Ayurvedic consultations in the U.S. are lengthy (1+ hours is common) as the practitioner gathers info to form a full picture about the individual including, physicality, the state of the mind, health concerns, diet, routine, lifestyle habits, etc., 

Before making a diagnosis, the goal in an Ayurvedic consultation is to uncover a) who the patient is as an individual b) what is the imbalance and c) what is the root cause.

4) Let's look at the differences in Treatments

Western medicine uses a single approach by either removing the part that doesn’t function well or by giving a prescription drug. We may, or may not, have to take another drug to combat the side-effects of the first drug.

Ayurvedic treatments are a multiple approach, covering many facets of our life.
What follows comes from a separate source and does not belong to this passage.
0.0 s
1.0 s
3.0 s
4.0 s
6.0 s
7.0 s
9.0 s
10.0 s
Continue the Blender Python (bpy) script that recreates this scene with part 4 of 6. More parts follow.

A revised diet, breathing techniques, exercise recommendations, herbal therapy, aromatherapy, and meditation could be prescribed.

Ayurveda will treat the symptoms too, but at the same time will seek to fix the root problem. The patient will need to create real changes in their diet/lifestyle to prevent the problem from coming back. In Ayurveda, it is critical to have participation of the client in order for the therapies to work.

Therapies in Ayurveda are natural — made from plants, spices, flowers, fruits, animal parts, minerals and metals — and therefore easily accepted and digested by our body. As a bonus, plant-based treatments improve the quality of our cells and tissues as we heal. That said, nature is a powerful influencer so there are contraindications for any herbal remedy. Just because Ayurveda uses natural ingredients, doesn’t mean we can experiment willy nilly.

5) And finally, the connection to nature.

Western (modern) medicine does not recognize our connection to nature. 

Ayurveda emphasizes that nature is part of us, and we are part of nature, we are governed by nature.

Therefore Ayurveda uses all natural remedies (including our food) to help re-balance our health.

Can Western Medicine and Ayurveda coexist?

Totally! As we work on empowering ourselves with the right diet & lifestyle regimen based on Ayurveda, there is definitely place for both sciences to coexist. 

The recommendation is to practice Ayurveda daily as a lifestyle and to prevent imbalance (that's on US, you guys!).

If we get sick or need emergency care, we see a doctor for help! Western medicine is crucial for emergencies (Ayurveda is not good for this at all!!) — anything that could be life-threatening. Modern medicine can save your life.

In the eyes of Ayurveda, true healthcare is where we manage most everything ourselves and leave the emergencies or chronic conditions to a doctor’s expertise. 

As it is, our MDs are overloaded with patient appointments, only able to spend a short while with each of them, which means they have to come up with a quick solution and move to the next patient.

But! If we use Ayurveda correctly, our trips to the doctor may be slim to none!

As you can see the two sciences are quite different. However, within their differences is where each science excels. 

I hope this sheds some light on the differences between the two. 

If we start using Ayurveda in the home as prevention, with proper diet and lifestyle according to the individual, we will have powerful ownership over our own health and well being!